A seulement 24 ans, Arielle Ahouansou fait preuve d’une détermination et d’une sagesse impressionnantes. Celle qui a créé la « carte d’identité médicale universelle », une plateforme qui retrace tout le circuit sanitaire du patient pour assurer sa prise en charge en toute sécurité, sait parfaitement ce qu’elle veut : » je suis convaincue qu’en tant qu’entrepreneure, je serai plus utile que dans une clinique. Au lieu de soigner 100 patients par jours, c’est des millions d’africains que je pourrai toucher« .
Lancée il y a 7 mois, son entreprise « KEA Medicals Pharmaceutics & Technologies » a déjà permis d’équiper 43 000 patients de la carte d’identité médicale, matérialisée par un QR code, qu’ils portent généralement sur un bracelet, mais qui peut être imprimée et collée sur tout support. Ainsi , quel que soit l’origine du patient et le lieu où il se trouve, toutes les informations concernant sa santé sont accessibles en scannant le QR code.
Il est possible de s’inscrire via un compte Facebook ou en ligne, en fournissant simplement des informations sur son identité, sa santé, et le numéro de téléphone d’un proche, à prévenir en cas d’urgence.
Le QR code est relié à une plateforme en ligne, qui contient tout le dossier médical des personnes inscrites. Les médecins et les hôpitaux doivent également s’équiper du logiciel pour accéder à cette technologie. « A l’heure actuelle, une cinquantaine de médecins interagissent sur la plateforme. Pour assurer la sécurité du patient, nous vérifions en amont que les médecins qui s’inscrivent soient certifiés« , précise Arielle Ahouansou.
Si l’adhésion est évidemment gratuite pour les patients, les structures hospitalières devront payer pour disposer du logiciel, après la phase test d’un an qui est gratuite. Ainsi, le business-model est rentable et s’appuie, en plus des logiciels, sur les ventes de bracelets et des commissions pratiquées sur les différents actes médicaux. « Pour un investisseur, c’est safe », assure la jeune médecin-businesswoman.
« Elle est décédée à cause de 4 dollars »
Cette brillante idée lui est venue d’une triste histoire : « Un jour, j’étais de garde quand j’ai reçu une jeune dame, Charlotte, qui venait d’accoucher de jumeaux et qui avait beaucoup saigné.
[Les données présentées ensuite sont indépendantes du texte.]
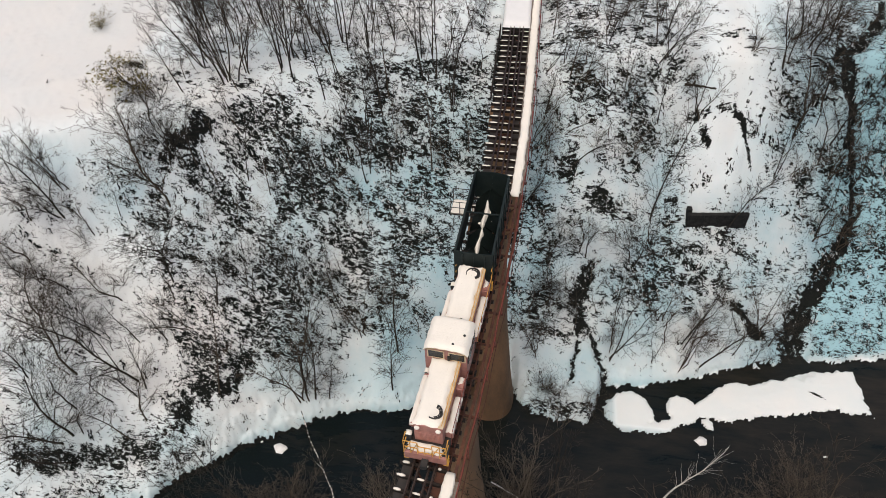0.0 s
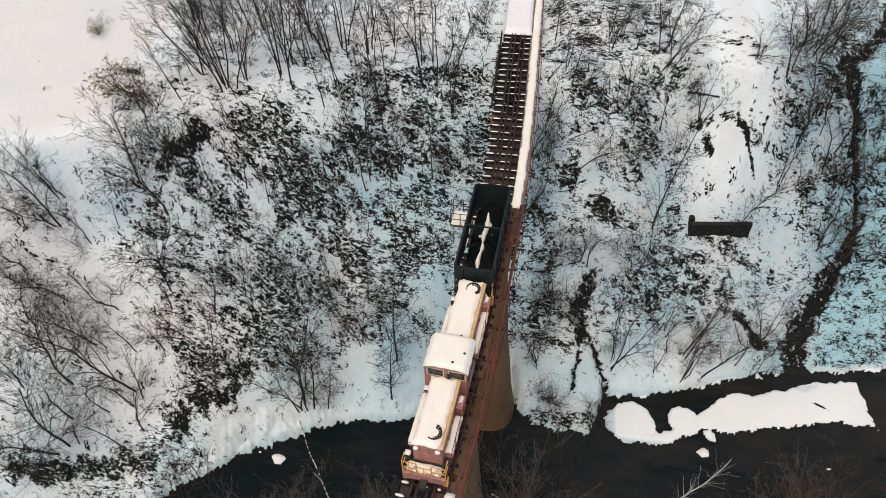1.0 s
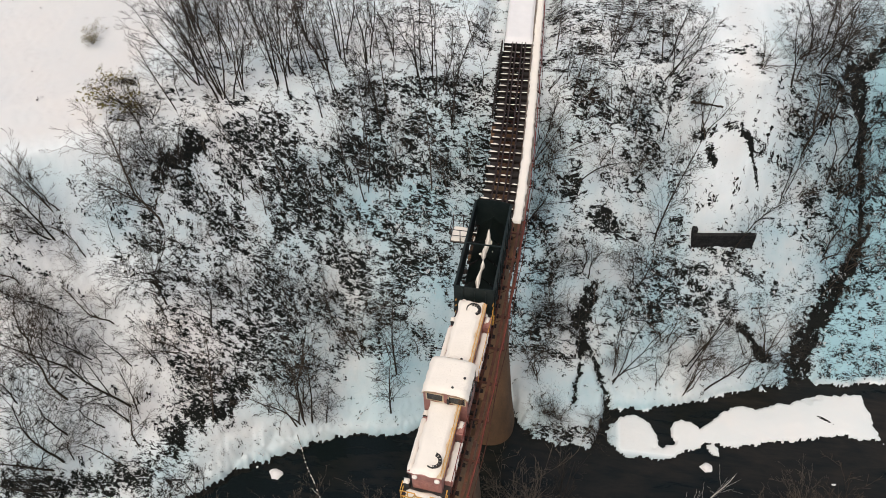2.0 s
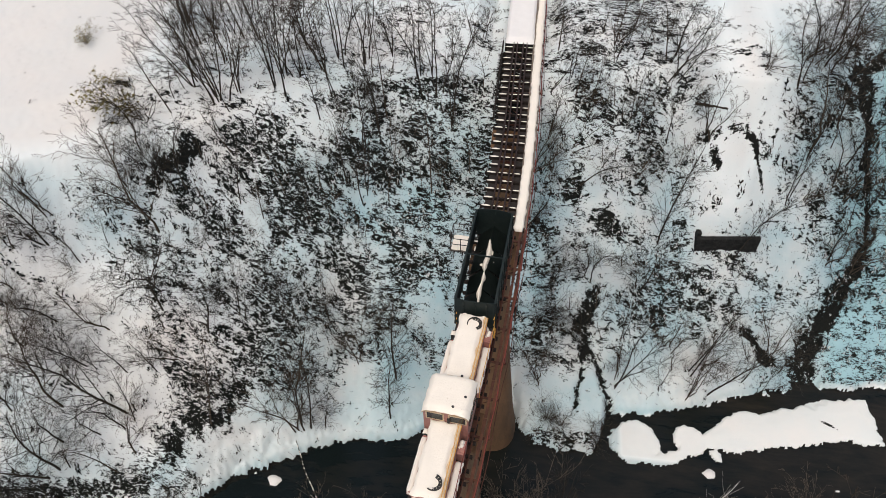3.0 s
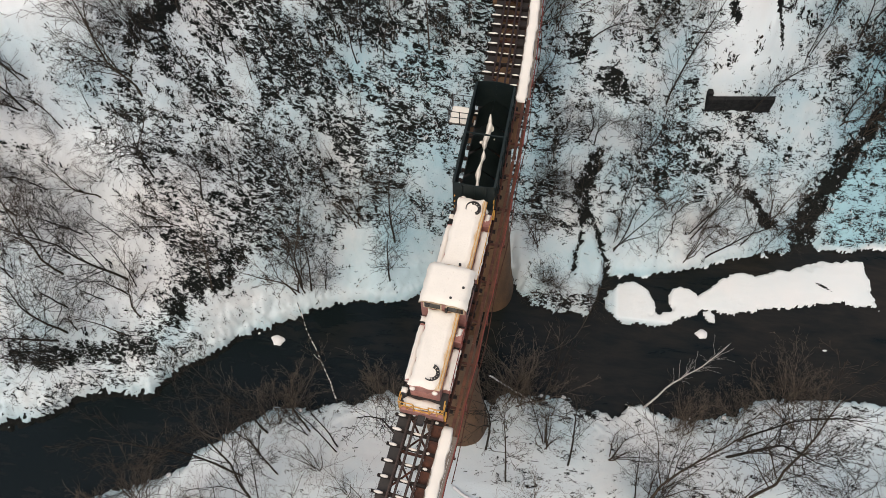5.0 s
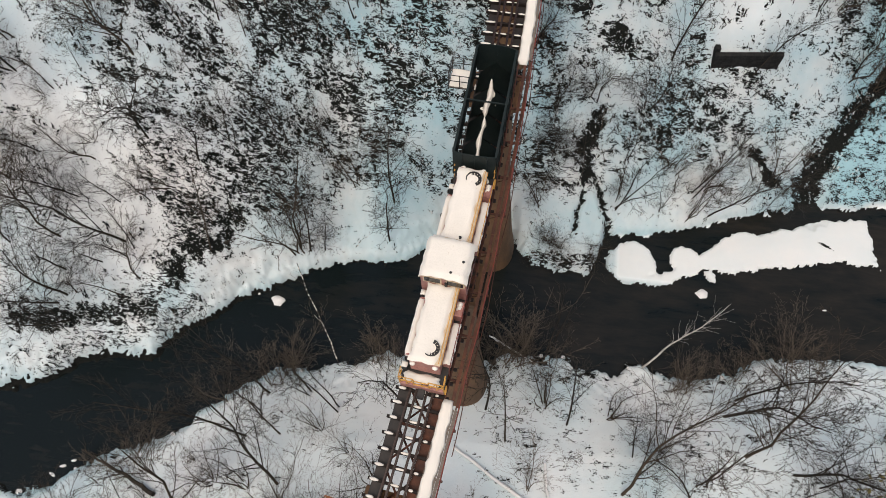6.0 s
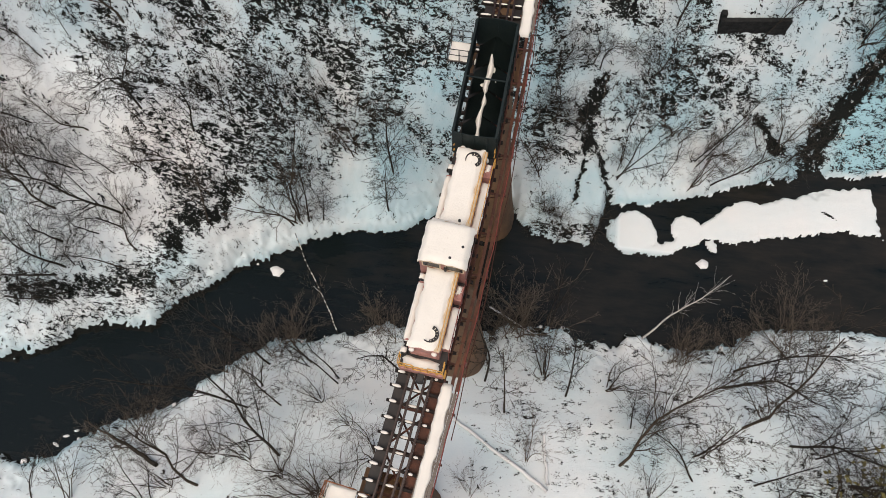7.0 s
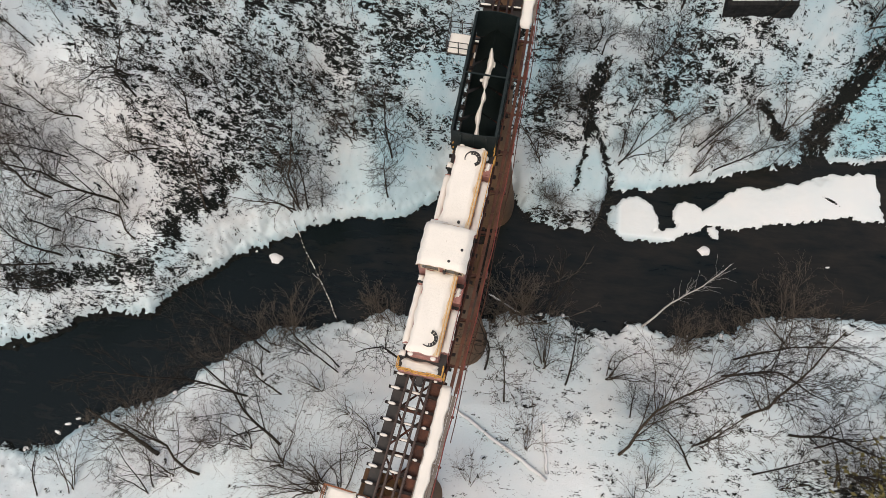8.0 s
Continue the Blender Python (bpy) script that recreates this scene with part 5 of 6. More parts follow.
STYLES = {
    "a": dict(kids=(14, 6, 3), ratio=(0.46, 0.50, 0.5), angle=(34, 36, 40), start=(0.30, 0.25, 0.2), wob=0.14, lean=0.7, up=0.07, taper=0.5, thin=0.52, r=0.0085),
    "b": dict(kids=(15, 5, 3), ratio=(0.34, 0.50, 0.5), angle=(38, 40, 40), start=(0.35, 0.25, 0.2), wob=0.07, lean=0.5, up=0.08, taper=0.55, thin=0.46, r=0.0080),
    "c": dict(kids=(17, 7, 4), ratio=(0.52, 0.50, 0.48), angle=(44, 44, 44), start=(0.16, 0.22, 0.2), wob=0.20, lean=0.65, up=0.05, taper=0.4, thin=0.56, r=0.0098),
    "f": dict(kids=(40, 5, 2), ratio=(0.35, 0.46, 0.45), angle=(52, 45, 40), start=(0.14, 0.15, 0.2), wob=0.11, lean=0.4, up=0.04, taper=0.5, thin=0.38, r=0.0085),
    "t": dict(kids=(9, 4, 2), ratio=(0.34, 0.5, 0.5), angle=(36, 40, 40), start=(0.22, 0.2, 0.2), wob=0.10, lean=0.7, up=0.07, taper=0.5, thin=0.5, r=0.0090),
    "r": dict(kids=(7, 4, 3), ratio=(0.55, 0.5, 0.45), angle=(30, 36, 40), start=(0.12, 0.2, 0.2), wob=0.11, lean=0.9, up=0.06, taper=0.3, thin=0.5, r=0.0055),
    "s": dict(kids=(6, 4, 2), ratio=(0.6, 0.5, 0.45), angle=(36, 38, 40), start=(0.08, 0.2, 0.2), wob=0.13, lean=1.2, up=0.05, taper=0.3, thin=0.52, r=0.0075),
    "e": dict(kids=(12, 7, 3), ratio=(0.55, 0.5, 0.5), angle=(52, 48, 45), start=(0.1, 0.2, 0.2), wob=0.15, lean=0.8, up=0.03, taper=0.4, thin=0.55, r=0.012),
}


def tubes_mesh(name, lines, mat, scale):
    """One mesh of tapered tubes; thick ones get six sides, twigs three."""
    vs, fs = [], []
    for pts, rad, level in lines:
        sides = 6 if level == 0 else 3
        base = len(vs)
        for i, p in enumerate(pts):
            d = (pts[min(i + 1, len(pts) - 1)] - pts[max(i - 1, 0)]).normalized()
            u = d.orthogonal().normalized()
            w = d.cross(u)
            for k in range(sides):
                a = 6.28319 * k / sides
                vs.append(tuple((p + (u * math.cos(a) + w * math.sin(a)) * rad[i]) * scale))
        for i in range(len(pts) - 1):
            for k in range(sides):
                a, b = base + i * sides + k, base + i * sides + (k + 1) % sides
                fs.append((a, b, b + sides, a + sides))
    me = bpy.data.meshes.new(name)
    me.from_pydata(vs, [], fs)
    me.materials.append(mat)
    me.shade_smooth()
    return me


TREE_WORDS = {
    "a": ("bare slender winter tree with dark upswept twigs", "tree"),
    "b": ("thin bare straight young tree in snow", "tree"),
    "c": ("bare spreading winter tree with heavy crooked limbs", "tree"),
    "f": ("bare feathery tree with fine level twigs", "tree"),
    "t": ("thin bare sapling rising from the snowy slope", "tree"),
    "r": ("tall pale-brown waterside shrub leaning over the river", "shrub"),
    "s": ("bare brown thicket shrub standing in snow", "shrub"),
    "e": ("olive-leaved bush keeping its withered leaves", "shrub"),
}
WOODS = {}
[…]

Elle était entre la vie et la mort. Charlotte avait juste besoin d’une transfusion sanguine pour avoir la vie sauve, qui ne coûtait presque rien, mais elle n’avait pas les moyens de l’acheter et elle n’avait aucun garant à proximité pour honorer la facture. Elle est décédée à cause de 4 dollars« , se rappelle la médecin béninoise. « Cette situation est le défi quotidien de nombreux patients dans les pays africains. Tant qu’aucun parent n’est garant pour payer, le patient meurt, car il n’y a pas de couverture sanitaire universelle pour garantir les besoins des populations. Au Bénin par exemple, 90%de la population n’a aucune couverture médicale. On comprend donc que la santé est un enjeu au cœur du développement de tout le continent« , poursuit-elle.
C’est pour cela qu’Arielle Ahouansou ambitionne également d’interconnecter le dossier médical à une assurance maladie, et a déjà mis en place un partenariat avec un groupe d’assurance africain NSIA. L’objectif: « doter d’ici janvier 10 000 femmes et enfants dans le besoin d’une couverture universelle, car la femme est le socle de toute la famille« .
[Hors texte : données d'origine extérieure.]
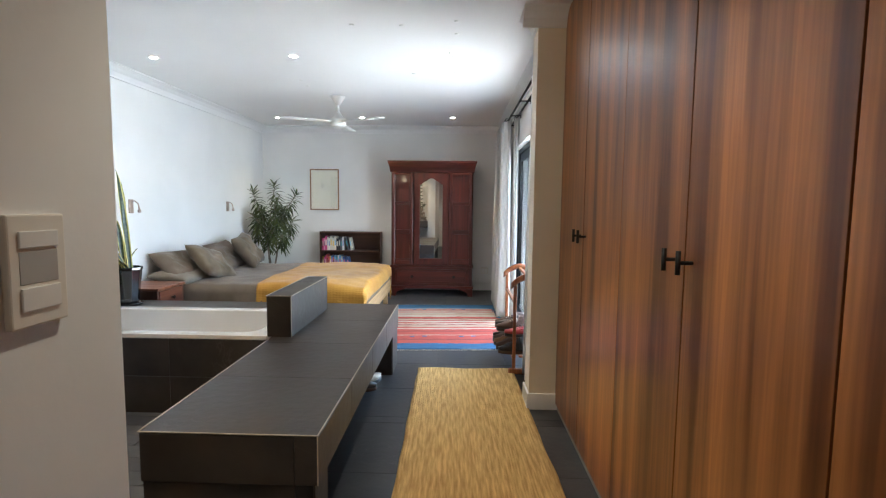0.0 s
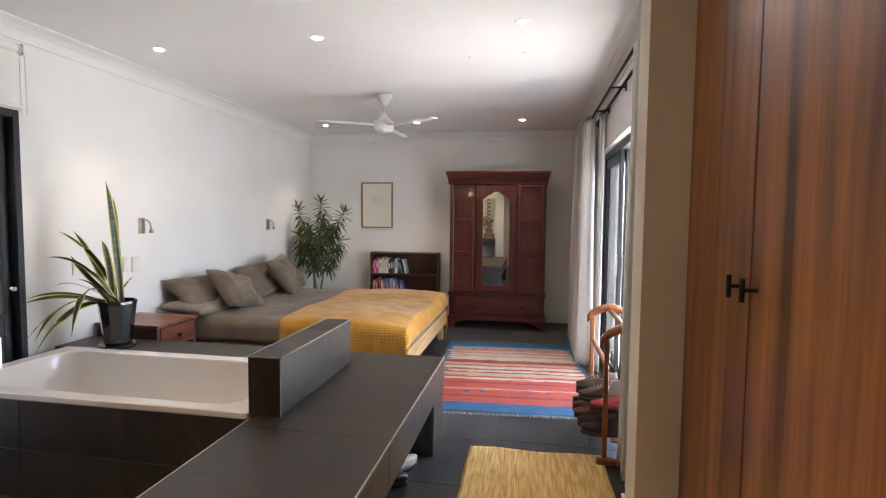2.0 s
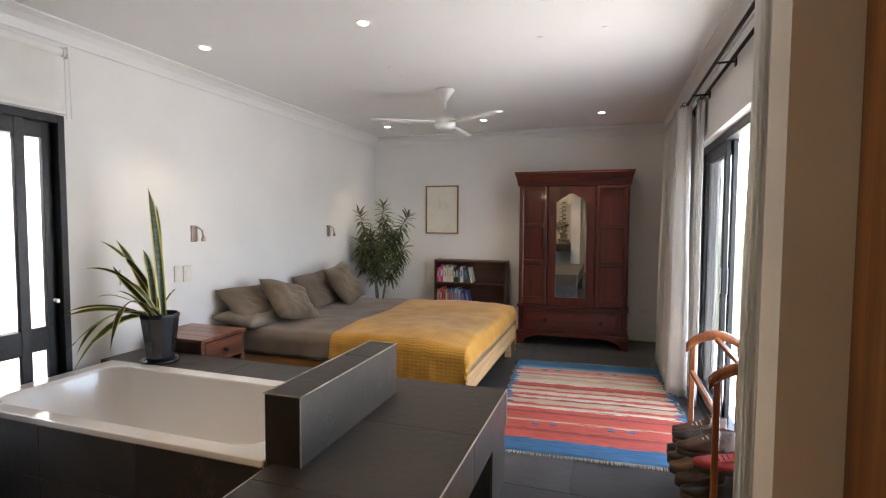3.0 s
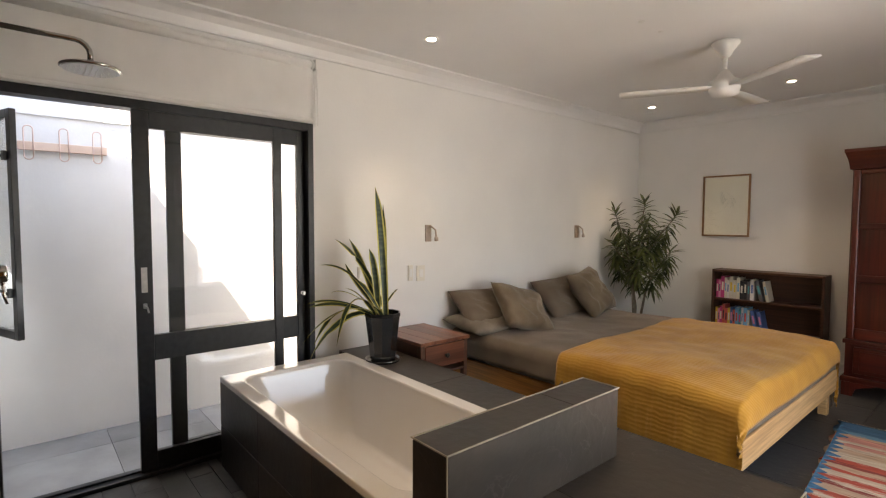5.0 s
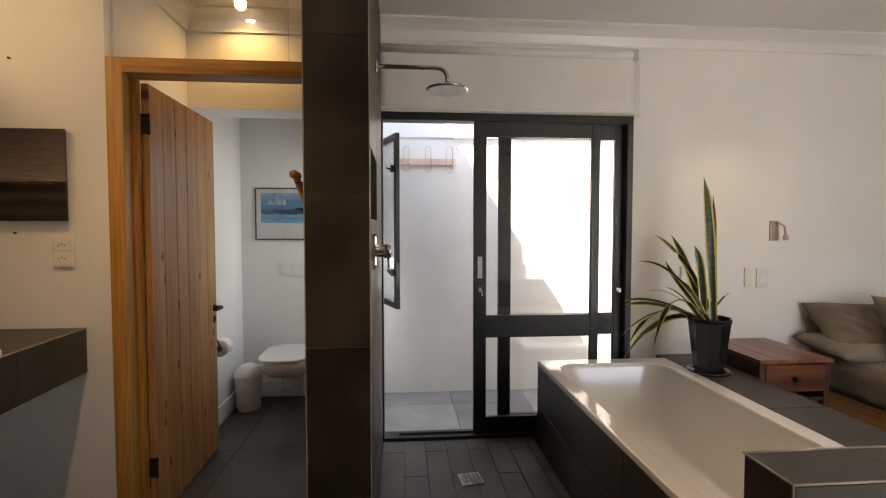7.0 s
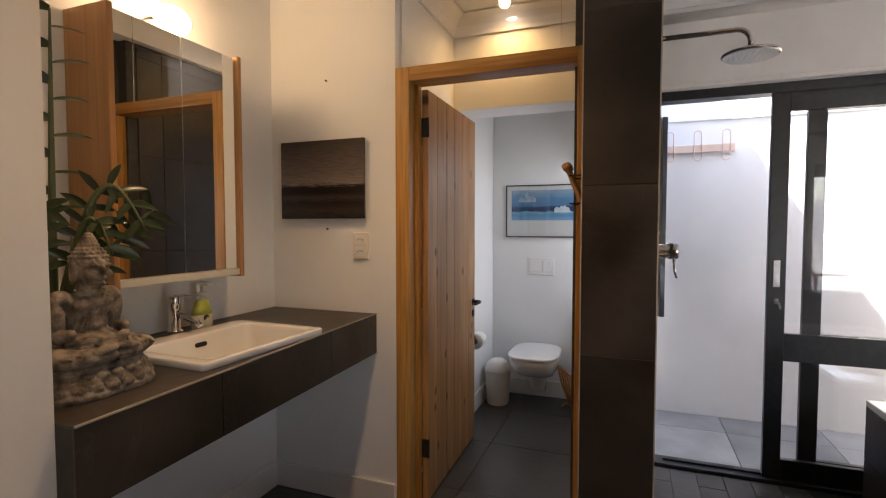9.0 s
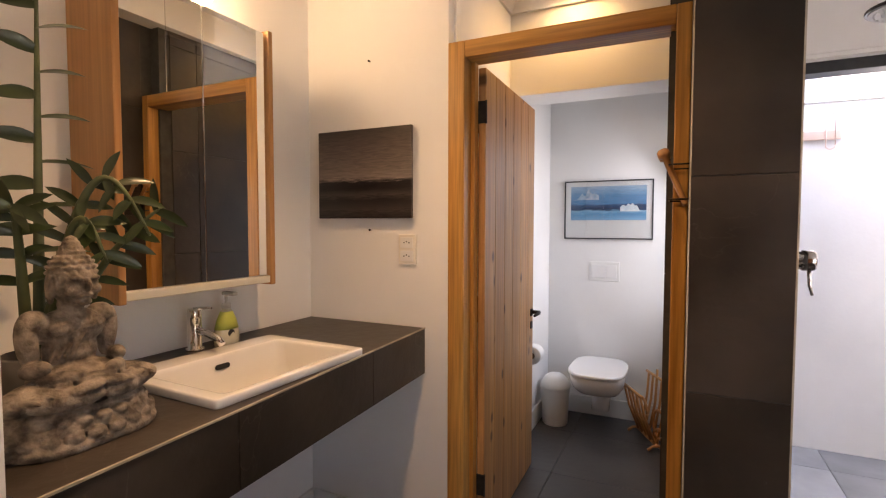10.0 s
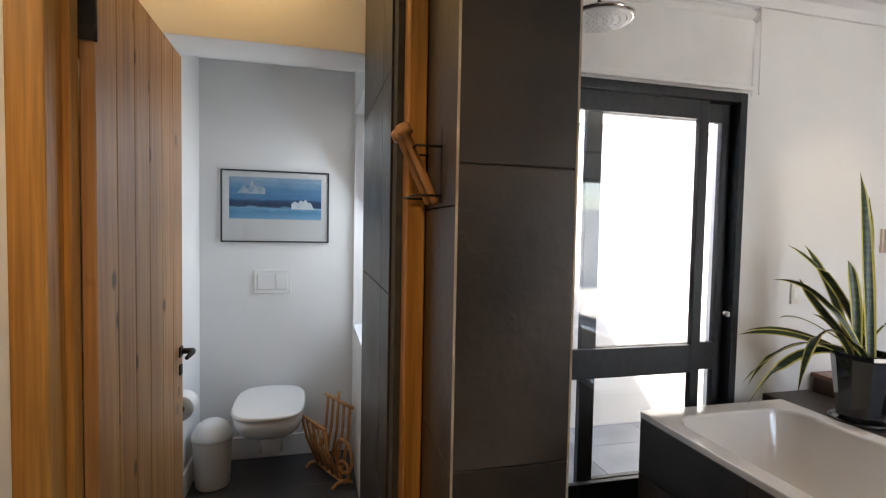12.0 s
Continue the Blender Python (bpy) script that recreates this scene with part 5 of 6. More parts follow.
qn.inputs["Scale"].default_value, qn.inputs["Detail"].default_value = 13, 5
qw = nt.nodes.new("ShaderNodeMath")
qw.operation = "MULTIPLY_ADD"
qw.inputs[1].default_value = 0.035
qf = nt.nodes.new("ShaderNodeMath")
qf.operation = "MULTIPLY"
qf.inputs[1].default_value = 235
qsin = nt.nodes.new("ShaderNodeMath")
qsin.operation = "SINE"
qx = nt.nodes.new("ShaderNodeMath")
qx.operation = "MULTIPLY_ADD"
qx.inputs[1].default_value = 3.4
qb = nt.nodes.new("ShaderNodeBump")
qb.inputs["Strength"].default_value, qb.inputs["Distance"].default_value = 0.13, 0.010
nt.links.new(qt.outputs["Object"], qs.inputs[0])
nt.links.new(qt.outputs["Object"], qn.inputs["Vector"])
nt.links.new(qs.outputs["Y"], qa.inputs[0])
nt.links.new(qs.outputs["Z"], qa.inputs[1])
nt.links.new(qn.outputs[0], qw.inputs[0])
nt.links.new(qa.outputs[0], qw.inputs[2])
nt.links.new(qw.outputs[0], qf.inputs[0])
nt.links.new(qf.outputs[0], qsin.inputs[0])
nt.links.new(qn.outputs[0], qx.inputs[0])
qcx, qcs, qca = [nt.nodes.new("ShaderNodeMath") for _ in range(3)]
qcx.operation, qcs.operation, qca.operation = "MULTIPLY", "SINE", "MULTIPLY_ADD"
qcx.inputs[1].default_value = 190
qca.inputs[1].default_value = 0.7
nt.links.new(qs.outputs["X"], qcx.inputs[0])
nt.links.new(qcx.outputs[0], qcs.inputs[0])
nt.links.new(qcs.outputs[0], qca.inputs[0])
nt.links.new(qsin.outputs[0], qca.inputs[2])
nt.links.new(qca.outputs[0], qx.inputs[2])
nt.links.new(qx.outputs[0], qb.inputs["Height"])
nt.links.new(qb.outputs[0], nt.nodes["Principled BSDF"].inputs["Normal"])
bm = bmesh.new()
grid(bm, 70, 110, drape(0.03, 1.115, 0.565, 0.31, 0.30, 0.16, 0.014, 5.1, 0.024), thick=0.014)
part("quilt", bm, QUILT, throw)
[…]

Elle travaille également avec le gouvernement béninois pour équiper toutes les structures hospitalières du pays du logiciel. « Nous préfinançons les équipements« , précise-t-elle. Un partenariat de sponsoring est par ailleurs déjà conclu avec le Rottary Club concernant les bracelets, et les ONG ont également vocation à être partenaires.
« Mon espoir : équiper 500 millions d’africains d’ici 5 ans »
Arielle Ahouansou voit déjà loin : « Nous comptons atteindre 100 000 inscrits d’ici janvier 2018, et mon espoir, d’ici 5 ans, est d’équiper 500 millions millions d’africains. En effet, nous voulons étendre la solution aux autres pays d’Afrique. En Côte d’Ivoire, nous sommes en train de sceller un accord avec des cliniques privées. Nous avons besoin de mécènes de compétence qui pourraient nous accompagner pour étendre la solution au-delà des frontières béninoises. Et en améliorant la santé en Afrique, par ricochet, nous aurons un impact positif sur le développement économique du continent ». Avec son équipe de seulement 15 personnes, la jeune femme à l’énergie débordante est en passe de soulever des montagnes et de devenir une actrice majeure de l’accès aux soins pour tous en Afrique.